DOJ Settlement Puts Emphasis on Non-Discriminatory Practices

by Paul Gatling ([email protected]) 69 views 

In the wake of the largest fair-lending settlement in history, one local mortgage market leader said allegations of discrimination in lending practices is, unfortunately, not something that is totally uncommon.

“I’ve been in the business 14 years and I have seen various companies be reprimanded and even fined for that sort of thing,” said Clay Conly, president of First Western Mortgage Inc. in Rogers.

But taking the right steps can help ensure the question of discriminatory practices is never raised.

“Every institution that you talk to will tell you the same thing: We don’t discriminate against anyone for any reason,” Conly said. “But [the question is] who is holding you to that standard?”

On Dec. 21, it was announced that Bank of America Corp. agreed to pay out $335 million to resolve allegations that its Countrywide division practiced a pattern of discrimination against qualified borrowers who were African-American and Hispanic.

The money from the settlement, subject to court authorization, will be used to compensate victims of Countrywide’s discriminatory mortgage loans from 2004 through 2007.

That occurred before Bank of America bought Countrywide Financial Corp. in 2008.

Nationwide, about 200,000 qualified minority borrowers suffered discrimination.

African-American and Latino borrowers were charged higher mortgage-origination fees and/or steered into more expensive subprime loans when they could have qualified for a cheaper, more conventional mortgage.

One of the requirements in the settlement, filed by the U.S. Department of Justice, requires Countrywide to put in place policies and practices to prevent discrimination if it returns to the lending business during the next four years. Countrywide currently does not originate new loans.

Do most lending institutions already have similar policies in place?

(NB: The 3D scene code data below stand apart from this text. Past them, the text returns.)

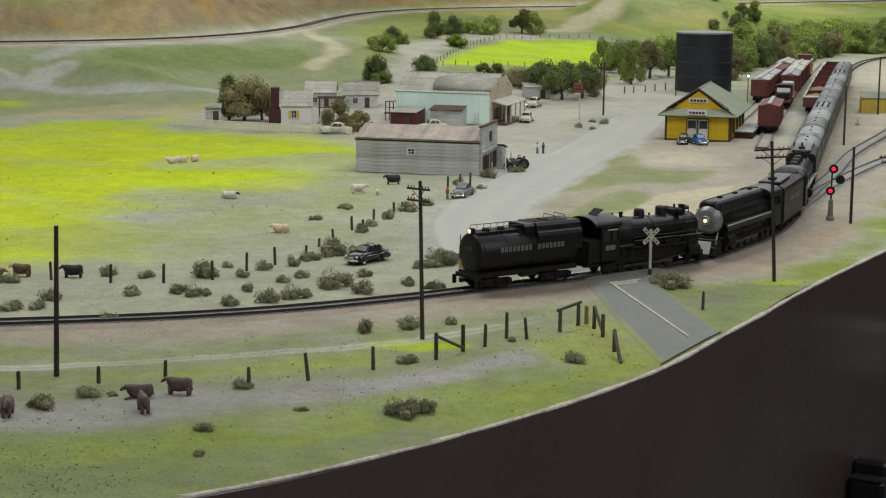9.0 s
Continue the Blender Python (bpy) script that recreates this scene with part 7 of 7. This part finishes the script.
def cab_first_engine(m):
    """Long engine with its closed cab in front, front towards +x."""
    th = thing("cab_forward_locomotive", m, "black cab-forward articulated steam locomotive with domed cab", "locomotive")
    bm = B()
    rings = []
    for x, k, top in ((0.086, 1.0, 0.0548), (0.112, 1.0, 0.0545), (0.121, 0.98, 0.0525), (0.1265, 0.93, 0.0485), (0.1285, 0.88, 0.0455)):
        rings.append([(x, 0.0188 * k * c, z) for c, z in ((-1, 0.0455), (-0.93, 0.0455 + (top - 0.0455) * 0.45), (-0.6, 0.0455 + (top - 0.0455) * 0.85), (0, top + 0.0002), (0.6, 0.0455 + (top - 0.0455) * 0.85), (0.93, 0.0455 + (top - 0.0455) * 0.45), (1, 0.0455))])
    loft(bm, rings)
    bmesh.ops.recalc_face_normals(bm, faces=bm.faces[:])
    part("cab_roof", bm, M_ENGINE, th, smooth=True)
    bm = B()
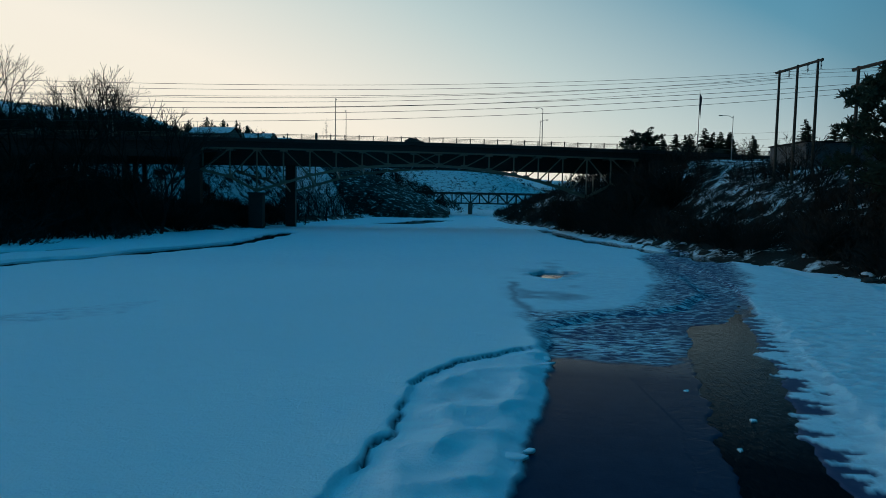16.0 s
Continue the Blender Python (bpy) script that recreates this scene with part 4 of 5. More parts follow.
for _ in range(240):
    y = rr.uniform(236, 275)
    x = float(shore(R_SHORE, y)) + rr.uniform(0.5, 14)
    spots.append((x, y, ground_z(x, y) - 0.2, rr.uniform(1.5, 2.8), rr.uniform(0, 6.283)))
for _ in range(160):
    x, y = rr.uniform(30, 39), rr.uniform(80, 106)
    spots.append((x, y, ground_z(x, y) - 0.2, rr.uniform(0.8, 1.2), rr.uniform(0, 6.283)))
for _ in range(170):
    x, y = rr.uniform(34, 41.5), rr.uniform(84, 108)
    spots.append((x, y, ground_z(x, y) - 0.2, rr.uniform(1.0, 1.35), rr.uniform(0, 6.283)))
for _ in range(260):
    y = rr.uniform(108, 150)
    x = rr.uniform(36, 46 + 0.9 * (y - 100))
    spots.append((x, y, ground_z(x, y) - 0.2, rr.uniform(1.6, 2.6), rr.uniform(0, 6.283)))
for _ in range(620):
    y = rr.uniform(150, 300)
    x = float(shore(L_SHORE, y)) - 0.8 - 30 * rr.random() ** 1.4
    spots.append((x, y, ground_z(x, y) - 0.2, rr.uniform(0.8, 1.9), rr.uniform(0, 6.283)))
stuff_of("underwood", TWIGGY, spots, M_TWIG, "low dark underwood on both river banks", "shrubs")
spots = []
for _ in range(480):
    y = rr.uniform(95, 440)
    x = float(shore(L_SHORE, y)) - rr.uniform(1.0, 44)
    spots.append((x, y, ground_z(x, y) - 0.1, rr.uniform(0.6, 1.5), rr.uniform(0, 6.283)))
stuff_of("thicket", SHRUBS, spots, M_TWIG, "dense leafless thicket along the far bank", "shrubs")
spots = []
for _ in range(300):
    y = rr.uniform(176, 246)
    x = -64 - 52 * rr.random() ** 0.85 - max(0, 205 - y) * 0.3
    tall = min(1.0, (-x - 58) / 26)
    spots.append((x, y, ground_z(x, y) - 0.3, rr.uniform(1.6, 3.9) * (0.45 + 0.55 * tall), rr.uniform(0, 6.283)))
for _ in range(170):
    y = rr.uniform(120, 178)
    x = float(shore(L_SHORE, y)) - rr.uniform(1.5, 26)
    spots.append((x, y, ground_z(x, y) - 0.3, rr.uniform(0.7, 1.25), rr.uniform(0, 6.283)))
for _ in range(190):
    y = rr.uniform(262, 305)
    x = rr.uniform(-205, -84)
    spots.append((x, y, ground_z(x, y) - 0.3, rr.uniform(0.9, 1.9), rr.uniform(0, 6.283)))
stuff_of("bank_scrub", TWIGGY, spots, M_TWIG, "tall dark scrub in front of the bridge approach", "shrubs")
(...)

Ellen Schloemer has a quick answer.

“If they’re smart they do.”

Schloemer is executive vice president at the Center for Responsible Lending in Durham, N.C. She said lending compliance is not a big industry problem and good lenders rightly pay attention to it.

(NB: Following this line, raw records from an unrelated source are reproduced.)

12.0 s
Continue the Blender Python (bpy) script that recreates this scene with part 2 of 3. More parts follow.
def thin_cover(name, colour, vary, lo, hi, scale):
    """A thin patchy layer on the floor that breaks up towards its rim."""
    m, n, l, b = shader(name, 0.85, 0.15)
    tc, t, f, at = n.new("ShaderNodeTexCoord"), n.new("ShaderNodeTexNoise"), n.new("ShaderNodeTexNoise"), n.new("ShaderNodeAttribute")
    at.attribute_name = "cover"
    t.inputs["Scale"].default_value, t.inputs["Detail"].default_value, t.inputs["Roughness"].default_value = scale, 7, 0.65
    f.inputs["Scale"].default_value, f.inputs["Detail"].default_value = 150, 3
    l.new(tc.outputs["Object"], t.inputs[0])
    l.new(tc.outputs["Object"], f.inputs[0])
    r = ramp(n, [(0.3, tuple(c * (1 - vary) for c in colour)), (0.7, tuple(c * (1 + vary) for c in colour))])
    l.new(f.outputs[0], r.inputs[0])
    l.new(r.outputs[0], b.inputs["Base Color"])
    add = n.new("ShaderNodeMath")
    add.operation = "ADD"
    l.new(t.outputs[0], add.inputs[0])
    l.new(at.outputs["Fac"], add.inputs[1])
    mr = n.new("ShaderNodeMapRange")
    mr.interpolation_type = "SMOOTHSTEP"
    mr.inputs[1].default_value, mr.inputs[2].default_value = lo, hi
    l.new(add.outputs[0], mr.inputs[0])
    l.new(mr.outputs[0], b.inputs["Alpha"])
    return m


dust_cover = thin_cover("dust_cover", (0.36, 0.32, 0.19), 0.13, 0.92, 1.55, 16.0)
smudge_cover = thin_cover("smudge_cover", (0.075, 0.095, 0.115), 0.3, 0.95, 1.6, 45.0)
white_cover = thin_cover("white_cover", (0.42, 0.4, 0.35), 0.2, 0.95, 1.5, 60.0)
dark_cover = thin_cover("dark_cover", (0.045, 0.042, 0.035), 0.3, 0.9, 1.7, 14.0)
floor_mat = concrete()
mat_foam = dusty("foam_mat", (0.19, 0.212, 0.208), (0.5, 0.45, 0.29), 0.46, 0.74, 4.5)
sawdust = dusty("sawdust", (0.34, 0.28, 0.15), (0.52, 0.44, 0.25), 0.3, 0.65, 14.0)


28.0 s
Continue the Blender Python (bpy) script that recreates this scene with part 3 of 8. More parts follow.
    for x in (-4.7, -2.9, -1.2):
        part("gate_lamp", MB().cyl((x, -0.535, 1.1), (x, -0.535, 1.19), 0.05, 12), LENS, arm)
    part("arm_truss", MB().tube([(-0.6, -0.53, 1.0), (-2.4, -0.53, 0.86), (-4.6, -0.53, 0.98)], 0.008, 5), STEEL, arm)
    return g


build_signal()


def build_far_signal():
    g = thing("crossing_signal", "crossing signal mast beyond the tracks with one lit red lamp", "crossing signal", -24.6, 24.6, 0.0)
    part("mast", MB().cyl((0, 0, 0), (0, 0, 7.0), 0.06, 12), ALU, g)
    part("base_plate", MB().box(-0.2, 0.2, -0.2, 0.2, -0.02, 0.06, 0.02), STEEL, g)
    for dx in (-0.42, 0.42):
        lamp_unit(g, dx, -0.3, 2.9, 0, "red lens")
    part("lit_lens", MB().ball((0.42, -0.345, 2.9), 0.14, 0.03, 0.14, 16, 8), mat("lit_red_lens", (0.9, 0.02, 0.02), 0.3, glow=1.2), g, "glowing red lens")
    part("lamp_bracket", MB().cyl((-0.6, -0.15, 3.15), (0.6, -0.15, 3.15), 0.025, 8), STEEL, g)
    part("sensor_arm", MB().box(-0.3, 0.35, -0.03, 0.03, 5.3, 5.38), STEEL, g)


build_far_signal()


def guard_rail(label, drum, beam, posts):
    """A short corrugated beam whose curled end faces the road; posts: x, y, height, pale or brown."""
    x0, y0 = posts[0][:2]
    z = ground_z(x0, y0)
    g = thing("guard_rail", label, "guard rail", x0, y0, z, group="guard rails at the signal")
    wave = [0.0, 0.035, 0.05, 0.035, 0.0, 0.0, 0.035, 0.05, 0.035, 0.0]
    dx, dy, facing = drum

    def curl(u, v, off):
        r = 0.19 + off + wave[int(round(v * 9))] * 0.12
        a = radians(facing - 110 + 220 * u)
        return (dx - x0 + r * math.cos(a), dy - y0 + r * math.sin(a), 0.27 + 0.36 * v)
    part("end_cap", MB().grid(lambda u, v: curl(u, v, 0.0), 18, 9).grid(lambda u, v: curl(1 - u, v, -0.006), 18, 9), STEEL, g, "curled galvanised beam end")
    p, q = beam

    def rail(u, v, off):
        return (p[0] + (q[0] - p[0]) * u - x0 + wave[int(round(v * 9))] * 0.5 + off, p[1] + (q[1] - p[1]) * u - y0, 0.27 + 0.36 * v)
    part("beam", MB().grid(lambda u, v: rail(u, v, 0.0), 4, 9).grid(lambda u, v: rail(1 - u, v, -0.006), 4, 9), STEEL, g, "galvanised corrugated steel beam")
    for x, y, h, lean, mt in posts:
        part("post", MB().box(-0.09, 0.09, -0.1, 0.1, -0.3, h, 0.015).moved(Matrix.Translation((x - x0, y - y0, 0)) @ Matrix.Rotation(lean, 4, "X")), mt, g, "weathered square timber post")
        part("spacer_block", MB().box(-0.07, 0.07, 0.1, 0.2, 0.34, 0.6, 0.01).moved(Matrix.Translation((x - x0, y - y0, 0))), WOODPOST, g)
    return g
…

“You want fair-lending compliance on the front end,” she said. “You don’t want to fix a problem, you want to prevent it in the first place.”

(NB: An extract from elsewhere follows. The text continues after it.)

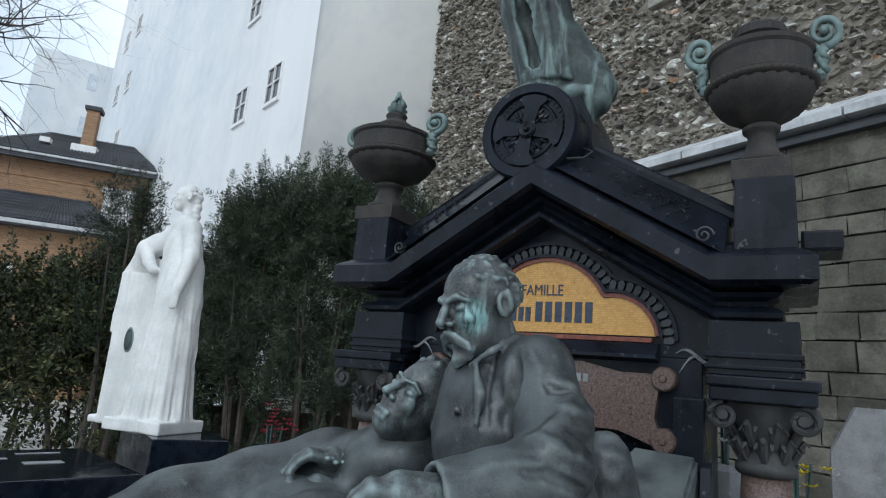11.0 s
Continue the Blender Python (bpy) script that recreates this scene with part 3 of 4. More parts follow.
    def skin(self, origin=(0, 0, 0)):
        """Surface nets: one vertex in each crossed cell, one quad for each crossed edge."""
        D, h = self.d, self.h
        D[0], D[-1], D[:, 0], D[:, -1], D[:, :, 0], D[:, :, -1] = [np.float32(0.05)] * 6
        S = D < 0
        n = np.array(D.shape) - 1
        cnt = np.zeros(n, np.int8)
        for dx in (0, 1):
            for dy in (0, 1):
                for dz in (0, 1):
                    cnt += S[dx:dx + n[0], dy:dy + n[1], dz:dz + n[2]]
        act = np.argwhere((cnt > 0) & (cnt < 8))
        ids = np.full(n, -1, np.int64)
        ids[tuple(act.T)] = np.arange(len(act))
        acc, num = np.zeros((len(act), 3)), np.zeros(len(act))
        cor = [np.array(c) for c in ((0, 0, 0), (1, 0, 0), (0, 1, 0), (1, 1, 0), (0, 0, 1), (1, 0, 1), (0, 1, 1), (1, 1, 1))]
        for i, a in enumerate(cor):
            for b in cor[i + 1:]:
                if np.abs(a - b).sum() != 1:
                    continue
                va, vb = D[tuple((act + a).T)], D[tuple((act + b).T)]
                x = (va < 0) != (vb < 0)
                t = np.where(x, va / np.where(x, va - vb, 1), 0)
                acc += np.where(x[:, None], a + t[:, None] * (b - a), 0)
                num += x
        co = (act + acc / num[:, None]) * h + self.lo - np.array(origin)
        quads = []
        for ax in range(3):
            o1, o2 = [(1, 2), (2, 0), (0, 1)][ax]
            e = np.eye(3, dtype=int)
            sl0 = [slice(1, -1)] * 3
            sl0[ax] = slice(0, -1)
            sl1 = list(sl0)
            sl1[ax] = slice(1, None)
            a, b = S[tuple(sl0)], S[tuple(sl1)]
            for flag in (True, False):
                w = np.argwhere((a != b) & (a == flag))
                w = w + np.array([0 if i == ax else 1 for i in range(3)])
                q = [ids[tuple((w - x).T)] for x in (e[o1] + e[o2], e[o2], 0 * e[0], e[o1])]
                q = np.stack(q if flag else q[::-1], 1)
                quads.append(q[(q >= 0).all(1)])
        return co, np.concatenate(quads)


def sculpture(name, pieces, materials, origin, label, category="statue"):
    """Joins the skins of several lumps into one mesh, a material a lump."""
    vs, fs, mi, n = [], [], [], 0
    for clay, k in pieces:
        co, q = clay.skin(origin)
        vs.append(co)
        fs.append(q + n)
        mi += [k] * len(q)
        n += len(co)
    vs, fs = np.concatenate(vs), np.concatenate(fs)
    me = bpy.data.meshes.new(name)
    me.vertices.add(len(vs))
    me.vertices.foreach_set("co", vs.ravel())
    me.loops.add(len(fs) * 4)
    me.loops.foreach_set("vertex_index", fs.ravel().astype(np.int32))
    me.polygons.add(len(fs))
    me.polygons.foreach_set("loop_start", np.arange(len(fs), dtype=np.int32) * 4)
    for m in materials:
        me.materials.append(m)
    me.polygons.foreach_set("material_index", np.array(mi, np.int32))
    me.update(calc_edges=True)
    me.shade_smooth()
    ob = new(name, me)
    ob.location = origin
    return tagged(ob, label, category)


def frame_of(forward, up):
    f = np.array(forward, float)
    f /= np.linalg.norm(f)
    u = np.array(up, float)
    u -= f * (u @ f)
    u /= np.linalg.norm(u)
    return f, np.cross(u, f), u


def carve_head(clay, c, forward, up, s=1.0, beard=False, hair="short", neck=0.2):
    """A head: forward, left and up axes; s = 1 is about 0.24 m from crown to chin."""
    f, l, u = frame_of(forward, up)
    c = np.array(c, float)

    def at(x, y, z):
        return c + s * (x * f + y * l + z * u)
    A = (f, l, u)
    clay.limb(at(-.03, 0, -.07), at(-.05, 0, -neck), .056 * s, .062 * s, k=.02 * s)
    clay.egg(at(-.014, 0, .03), np.array((.104, .08, .092)) * s, A, k=.01 * s)
    clay.egg(at(.03, 0, -.04), np.array((.068, .062, .08)) * s, A, k=.03 * s)
    clay.egg(at(.055, 0, -.1), np.array((.034, .034, .026)) * s, A, k=.03 * s)
    for y in (-1, 1):
        clay.egg(at(.058, y * .044, -.028), np.array((.03, .02, .02)) * s, A, k=.014 * s)
        clay.line([at(.1, y * .017, -.038), at(.094, y * .034, -.06)], [.004 * s, .003 * s], k=.008 * s, cut=True)
        clay.line([at(.083, y * .03, .012), at(.07, y * .05, .004)], [.004 * s, .003 * s], k=.004 * s)
        clay.line([at(.06, y * .066, .0), at(.05, y * .06, -.05)], [.006 * s, .004 * s], k=.02 * s, cut=True)
        clay.egg(at(.1, y * .033, .0), np.array((.02, .02, .011)) * s, A, k=.014 * s, cut=True)
        clay.egg(at(.079, y * .032, -.001), np.array((.014, .016, .011)) * s, A, k=.004 * s)
        clay.line([at(.099, y * .012, .02), at(.09, y * .035, .026), at(.073, y * .056, .014)], [(.0075 if beard else .003) * s, (.007 if beard else .003) * s, .003 * s], k=.01 * s)
        clay.egg(at(-.008, y * .086, -.008), np.array((.02, .012, .034)) * s, A, k=.005 * s)
        clay.egg(at(-.021, y * .093, .0), np.array((.012, .01, .03)) * s, A, k=.005 * s)
        clay.egg(at(-.004, y * .1, -.006), np.array((.01, .011, .02)) * s, A, k=.004 * s, cut=True)
        clay.limb(at(.106, y * .011, -.036), at(.104, y * .013, -.036), .008 * s, k=.006 * s)
    clay.line([at(.094, 0, .018), at(.108, 0, -.005), at(.125, 0, -.03)], [.008 * s, .009 * s, .0115 * s], k=.009 * s)
    clay.limb(at(.095, -.02, -.074), at(.095, .02, -.074), .007 * s, k=.008 * s)
    clay.limb(at(.091, -.016, -.087), at(.091, .016, -.087), .008 * s, k=.008 * s)
    clay.limb(at(.1, -.018, -.08), at(.1, .018, -.08), .002 * s, k=.006 * s, cut=True)
    if beard:
        for y in (-1, 1):
            for j in range(4):
                o = .005 * j
                clay.line([at(.108 - o * .4, y * .004, -.056 - o), at(.104 - o * .4, y * (.024 + o * .4), -.064 - o * 1.2), at(.086, y * (.046 + o * .3), -.086 - o), at(.078, y * (.052 - o), -.104 - o)], [.008 * s, .008 * s, .006 * s, .003 * s], k=.003 * s)
            for j in range(7):
                clay.line([at(.082 - .006 * j, y * .012 * (j % 4), -.1), at(.096 - .008 * j, y * .009 * (j % 4), -.122), at(.098 - .009 * j, y * (.005 + .005 * (j % 3)), -.144 + .005 * j)], [.008 * s, .008 * s, .003 * s], k=.003 * s)
        clay.line([at(.07, 0, -.1), at(.085, 0, -.125)], [.02 * s, .014 * s], k=.012 * s)
    # a cap of hair, combed back in locks that lie along the skull
    rng = np.random.default_rng(5)
    short = hair == "short"
    big = np.array((.096, .077, .084)) if short else np.array((.104, .085, .094))
    mid = np.array((-.022, 0, .032)) if short else np.array((-.026, 0, .028))
    clay.egg(at(*mid), big * s, A, k=.008 * s)
    for i in range(120 if short else 110):
        a, e = rng.uniform(-math.pi, math.pi), rng.uniform(-.45 if short else -.9, 1.5)
        d = np.array((math.cos(e) * math.cos(a), math.cos(e) * math.sin(a), math.sin(e)))
        if d[0] > .62 and d[2] < .72 or d[0] > .2 and d[2] < .3 or d[2] < -.1 and d[0] > -.35:
            continue
        flow = np.array((-.8, rng.normal(0, .35), -.5 + rng.normal(0, .3)))
        pts = []
        for q in range(4):
            pts.append(at(*(mid + d * big * (1.03 + .02 * math.sin(q * 1.6 + i)))))
            d = d + flow * (.1 if short else .13) + np.cross(d, flow) * (.06 * math.sin(q * 2.1 + i * .7))
            d = d / np.linalg.norm(d)
        r = rng.uniform(.006, .0105) * s * (1 if short else 1.35)
        clay.line(pts, [r * .5, r, r, r * .4], k=.0025 * s)
    return at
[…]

Schloemer said a statistical analysis of a lender’s portfolio is an easy way to discern discriminatory activity.

“I’m guessing what the DOJ did is to perform this analysis and look at the loans that they have and include race as part of that,” she said. “It paints a pretty clear picture.”

Conly has been in the mortgage industry for 14 years. He said there are two agencies that help his unit and its 12 employees maintain a high standard of non-discriminatory lending.

One is an internal compliance officer who completes a fair-lending check each year.

The other is fulfilling the requirements of the Home Mortgage Disclosure Act, passed in 1975. When a customer applies for a home mortgage at an institution covered by the HMDA, the company is required to report several pieces of information about it, including the loan amount and type, race of the borrower and ethnicity.

“We have to report that every quarter,” Conly said. “They can look at how many [loans] we denied to a certain a group of people and if it looks like all loans were denied to Hispanics, we have some explaining to do. It’s something the FDIC takes very seriously and lending institutions are held to a very high standard on that.

“And, really, it’s like the saying goes: People do what you inspect, not what you expect.”